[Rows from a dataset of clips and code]

_____

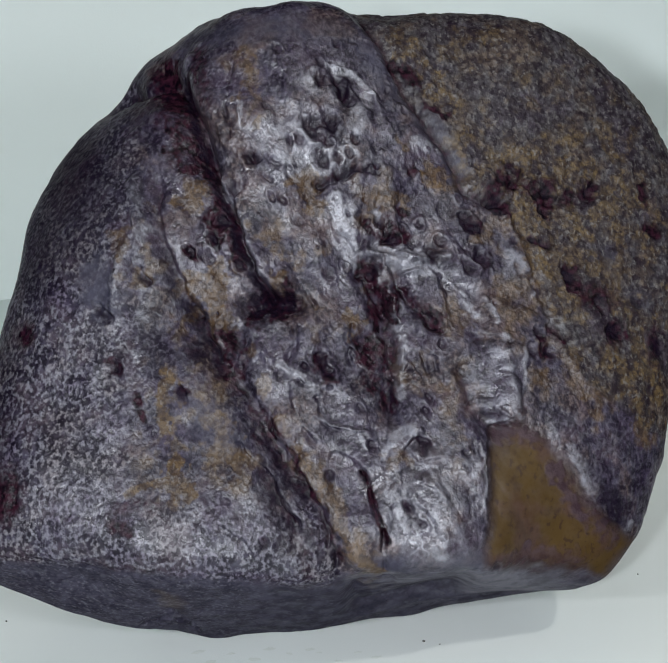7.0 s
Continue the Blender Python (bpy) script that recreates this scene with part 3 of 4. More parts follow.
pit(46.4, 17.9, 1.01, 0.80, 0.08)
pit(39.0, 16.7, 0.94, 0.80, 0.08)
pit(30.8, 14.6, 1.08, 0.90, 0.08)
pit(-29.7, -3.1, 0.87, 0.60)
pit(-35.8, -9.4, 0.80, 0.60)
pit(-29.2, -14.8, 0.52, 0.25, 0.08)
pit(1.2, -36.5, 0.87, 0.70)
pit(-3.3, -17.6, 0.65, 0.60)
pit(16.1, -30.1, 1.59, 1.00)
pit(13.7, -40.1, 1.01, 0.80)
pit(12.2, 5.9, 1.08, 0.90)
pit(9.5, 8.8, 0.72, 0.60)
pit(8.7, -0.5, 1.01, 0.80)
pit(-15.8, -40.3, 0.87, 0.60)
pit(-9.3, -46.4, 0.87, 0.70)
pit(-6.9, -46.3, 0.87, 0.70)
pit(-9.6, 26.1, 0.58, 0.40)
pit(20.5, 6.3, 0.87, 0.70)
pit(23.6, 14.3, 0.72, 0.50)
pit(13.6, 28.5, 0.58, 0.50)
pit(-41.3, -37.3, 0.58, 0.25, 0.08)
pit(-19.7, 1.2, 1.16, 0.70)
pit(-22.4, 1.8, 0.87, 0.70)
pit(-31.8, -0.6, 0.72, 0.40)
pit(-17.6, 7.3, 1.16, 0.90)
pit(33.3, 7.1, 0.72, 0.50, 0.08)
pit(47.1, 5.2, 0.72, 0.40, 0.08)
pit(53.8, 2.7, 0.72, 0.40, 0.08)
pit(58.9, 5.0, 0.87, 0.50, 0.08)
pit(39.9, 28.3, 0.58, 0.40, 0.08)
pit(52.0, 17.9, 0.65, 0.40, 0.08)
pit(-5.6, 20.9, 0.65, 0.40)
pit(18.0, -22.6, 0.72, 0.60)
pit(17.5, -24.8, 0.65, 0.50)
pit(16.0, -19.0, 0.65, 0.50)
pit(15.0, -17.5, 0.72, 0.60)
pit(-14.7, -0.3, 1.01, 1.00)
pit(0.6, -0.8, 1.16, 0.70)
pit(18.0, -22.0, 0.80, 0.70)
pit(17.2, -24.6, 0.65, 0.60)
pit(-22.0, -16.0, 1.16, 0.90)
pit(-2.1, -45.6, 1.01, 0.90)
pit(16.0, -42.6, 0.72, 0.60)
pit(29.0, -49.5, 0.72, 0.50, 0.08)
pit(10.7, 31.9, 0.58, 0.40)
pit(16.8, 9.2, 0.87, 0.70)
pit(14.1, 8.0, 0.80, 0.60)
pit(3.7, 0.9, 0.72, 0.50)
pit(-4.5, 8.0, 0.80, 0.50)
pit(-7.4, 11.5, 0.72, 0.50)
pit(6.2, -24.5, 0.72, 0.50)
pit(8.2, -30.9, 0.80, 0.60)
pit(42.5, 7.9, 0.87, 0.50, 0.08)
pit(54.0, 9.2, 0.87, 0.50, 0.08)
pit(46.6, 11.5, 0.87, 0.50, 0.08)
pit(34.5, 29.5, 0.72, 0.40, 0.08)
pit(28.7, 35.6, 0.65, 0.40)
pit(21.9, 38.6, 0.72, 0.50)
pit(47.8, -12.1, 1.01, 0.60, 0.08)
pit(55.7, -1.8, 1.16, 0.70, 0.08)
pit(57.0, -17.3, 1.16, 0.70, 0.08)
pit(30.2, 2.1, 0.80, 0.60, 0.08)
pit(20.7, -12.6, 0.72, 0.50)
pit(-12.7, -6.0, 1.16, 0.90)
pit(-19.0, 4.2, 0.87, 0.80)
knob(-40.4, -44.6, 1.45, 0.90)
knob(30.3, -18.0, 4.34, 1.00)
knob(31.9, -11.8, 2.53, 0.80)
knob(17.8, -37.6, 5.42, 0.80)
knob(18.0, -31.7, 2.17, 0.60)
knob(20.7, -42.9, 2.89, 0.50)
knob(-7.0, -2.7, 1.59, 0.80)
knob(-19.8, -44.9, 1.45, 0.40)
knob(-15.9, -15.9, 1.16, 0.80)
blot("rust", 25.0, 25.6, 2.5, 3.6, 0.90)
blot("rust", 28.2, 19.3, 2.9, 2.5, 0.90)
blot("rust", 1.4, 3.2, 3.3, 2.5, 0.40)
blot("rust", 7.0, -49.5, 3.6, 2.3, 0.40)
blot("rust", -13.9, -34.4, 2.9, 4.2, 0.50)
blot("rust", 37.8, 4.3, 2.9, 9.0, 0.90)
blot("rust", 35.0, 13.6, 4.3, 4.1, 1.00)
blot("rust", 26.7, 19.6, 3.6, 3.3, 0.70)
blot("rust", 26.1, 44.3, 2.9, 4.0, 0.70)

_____

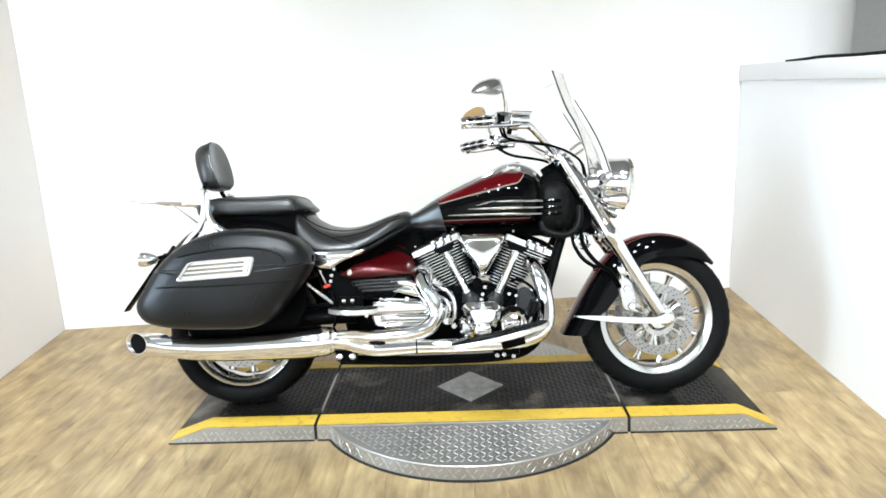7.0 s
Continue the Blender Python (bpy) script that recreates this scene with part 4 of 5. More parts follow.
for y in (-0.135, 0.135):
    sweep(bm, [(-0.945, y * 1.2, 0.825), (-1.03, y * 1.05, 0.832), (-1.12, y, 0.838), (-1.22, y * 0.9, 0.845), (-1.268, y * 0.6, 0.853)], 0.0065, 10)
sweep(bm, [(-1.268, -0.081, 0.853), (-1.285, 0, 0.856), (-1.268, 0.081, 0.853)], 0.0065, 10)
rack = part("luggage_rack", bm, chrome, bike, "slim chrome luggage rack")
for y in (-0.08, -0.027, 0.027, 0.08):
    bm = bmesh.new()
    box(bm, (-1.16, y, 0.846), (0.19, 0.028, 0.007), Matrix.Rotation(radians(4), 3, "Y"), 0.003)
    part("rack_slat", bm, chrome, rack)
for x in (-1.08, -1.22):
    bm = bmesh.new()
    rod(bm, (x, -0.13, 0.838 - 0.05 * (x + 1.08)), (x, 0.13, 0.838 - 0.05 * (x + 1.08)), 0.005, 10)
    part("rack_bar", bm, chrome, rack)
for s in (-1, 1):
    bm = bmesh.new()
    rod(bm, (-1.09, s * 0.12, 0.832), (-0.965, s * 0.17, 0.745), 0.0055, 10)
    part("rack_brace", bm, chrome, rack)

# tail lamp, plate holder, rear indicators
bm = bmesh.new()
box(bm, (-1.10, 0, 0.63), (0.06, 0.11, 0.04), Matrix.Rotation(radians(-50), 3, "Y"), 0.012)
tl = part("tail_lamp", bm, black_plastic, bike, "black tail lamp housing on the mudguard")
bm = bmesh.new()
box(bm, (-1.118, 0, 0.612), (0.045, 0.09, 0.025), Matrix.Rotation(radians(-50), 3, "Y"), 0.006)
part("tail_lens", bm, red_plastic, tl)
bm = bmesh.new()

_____

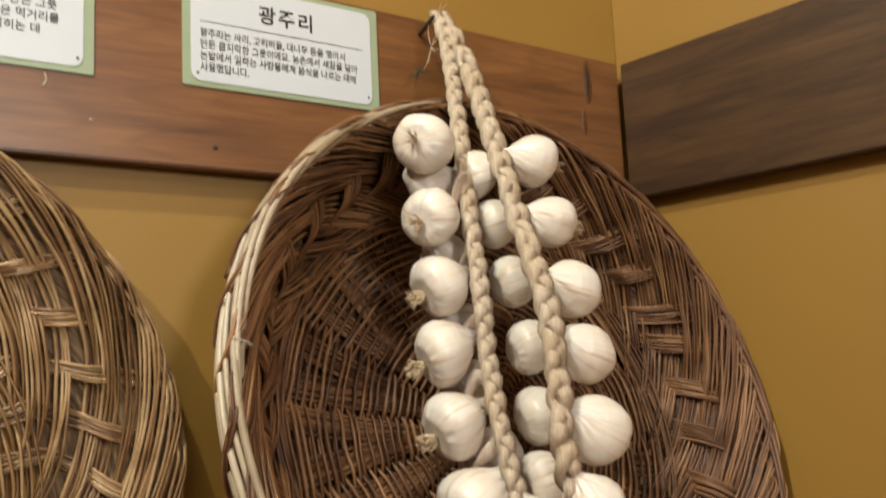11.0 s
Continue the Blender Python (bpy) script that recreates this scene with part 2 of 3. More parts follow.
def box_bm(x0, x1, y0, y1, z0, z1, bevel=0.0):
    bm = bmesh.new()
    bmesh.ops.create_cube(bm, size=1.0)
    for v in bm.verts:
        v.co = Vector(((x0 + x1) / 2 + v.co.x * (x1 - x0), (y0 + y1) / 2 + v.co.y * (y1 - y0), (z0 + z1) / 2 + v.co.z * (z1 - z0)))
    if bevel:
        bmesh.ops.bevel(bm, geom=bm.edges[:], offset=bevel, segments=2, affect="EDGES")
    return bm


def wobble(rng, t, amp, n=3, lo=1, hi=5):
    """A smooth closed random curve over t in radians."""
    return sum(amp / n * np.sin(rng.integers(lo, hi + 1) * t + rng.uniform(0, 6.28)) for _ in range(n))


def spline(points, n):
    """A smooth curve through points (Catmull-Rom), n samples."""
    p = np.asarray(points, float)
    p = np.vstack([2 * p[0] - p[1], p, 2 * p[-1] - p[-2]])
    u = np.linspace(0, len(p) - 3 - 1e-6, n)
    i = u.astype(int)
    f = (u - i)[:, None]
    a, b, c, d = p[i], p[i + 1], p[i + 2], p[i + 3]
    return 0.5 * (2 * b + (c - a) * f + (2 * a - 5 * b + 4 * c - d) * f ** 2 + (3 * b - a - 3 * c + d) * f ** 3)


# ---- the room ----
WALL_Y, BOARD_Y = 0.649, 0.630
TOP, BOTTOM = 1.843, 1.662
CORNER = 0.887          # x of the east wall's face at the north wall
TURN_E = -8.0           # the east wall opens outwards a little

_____

- **What is expected**
Give again, word for word, every line of the listing above from the one with "3. More parts follow." to the one with "return sum(amp /", both inclusive, and nothing beyond them.

- **Exercise response**
Continue the Blender Python (bpy) script that recreates this scene with part 2 of 3. More parts follow.
def box_bm(x0, x1, y0, y1, z0, z1, bevel=0.0):
    bm = bmesh.new()
    bmesh.ops.create_cube(bm, size=1.0)
    for v in bm.verts:
        v.co = Vector(((x0 + x1) / 2 + v.co.x * (x1 - x0), (y0 + y1) / 2 + v.co.y * (y1 - y0), (z0 + z1) / 2 + v.co.z * (z1 - z0)))
    if bevel:
        bmesh.ops.bevel(bm, geom=bm.edges[:], offset=bevel, segments=2, affect="EDGES")
    return bm


def wobble(rng, t, amp, n=3, lo=1, hi=5):
    """A smooth closed random curve over t in radians."""
    return sum(amp / n * np.sin(rng.integers(lo, hi + 1) * t + rng.uniform(0, 6.28)) for _ in range(n))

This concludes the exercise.